Guy is a serious d-bag piece of garbage. He's failed at every career he's attempted (fired from law enforcement, failed contractor, terrible instructor). This guy sucks. Who gives a crap about anything he has to say?
You must be one of those guys who knows more than the ammo or powder companies and says his handloads work just fine.
You can't do what you say with acceptable pressures. Hodgdon says max with a 4" barrel is:
135gr/1434 fps/31,900 psi
155gr/1283 fps/31,900 psi
The 165 gr number you quote is really out of line.
Loads like that are another reason people shouldn't shoot others reloads. Accelerated gun wear or possibly worse. Don
And the defenders of truth, justice and the Yeager way are conspicuous with their absenteeism now aren't they?
Quite incorrect, not all powders are created the same. I don't offer my loads for others to shoot, but have worked them up in my gun. Throw in a 6" KKM barrel and the fact that the .40 case is at least as strong as the 40K PSI rated 357 Sig, then now you have something.
I should update my numbers though, with the right powder my 6" .40 will average a 135gr Nosler at 1,849 fps, a 155gr JHP @ 1,554 fps, 165gr Gold Dot @ 1,485 fps, 180gr JHP @ 1,402 fps and 200gr XTP @ 1,230 fps.
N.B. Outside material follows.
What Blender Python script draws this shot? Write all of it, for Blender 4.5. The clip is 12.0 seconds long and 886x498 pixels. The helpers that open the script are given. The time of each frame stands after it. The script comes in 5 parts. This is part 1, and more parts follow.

The G35 I use (22lb recoil spring with heavy loads) hasn't shown signs of wear yet. Besides, I don't shoot full power .40 all the time, just when I want to. Most of the .40 I shoot is light stuff for plinking. But the versatility of the cartridge is readily apparent.
I formerly made a living at one of these companies developing those numbers and can attest that they are conservative guidelines. I can't speak for Hodgdon. However, in my experience, loading guide numbers were designed to keep the handloading individual out of trouble, taking into account the known variability in the performance of the powder and components. Exceeding the max values is done at your own risk, but that does not mean exceeding them will automatically cause harm. It just means the powder company defined boundaries in the performance envelope within which it would accept some liability risk.
Nobody should ever let another person shoot their reloads in any gun for any reason. It just isn't smart.
One of the things we hear again and again without substantiation is that higher power rounds accelerate gun wear. With high pressure high velocity rifles the rifling burns out in front of the chamber but that does not apply to handguns and Glocks in particular.
I can accept that greater bullet momentum will increase the load on the bearing surface between the barrel lug and the locking block, and since the locking block is almost certainly a poorer quality material than the barrel, I can accept that eventually it might need to be changed, but that is cheap enough.
Does anyone have any other ideas about what is likely to wear out to an extent which impacts the serviceable life of the pistol and is not easily and cheaply replaced? Even more, does anyone have any real information about extra wear taking place with 357SIG and .40S&W relative to 9mm?
I have seen some SIG barrel lugs break off and one Glock 23 lug. The Border Patrol had some problems with the Beretta 96 in .40 S&W that was at first thought to be the hot Rem. 155 gr. HP they used, however later many believed it was the frame of said gun lacking proper radii. I have seen some Glock locking block pins break on G22/23's as well.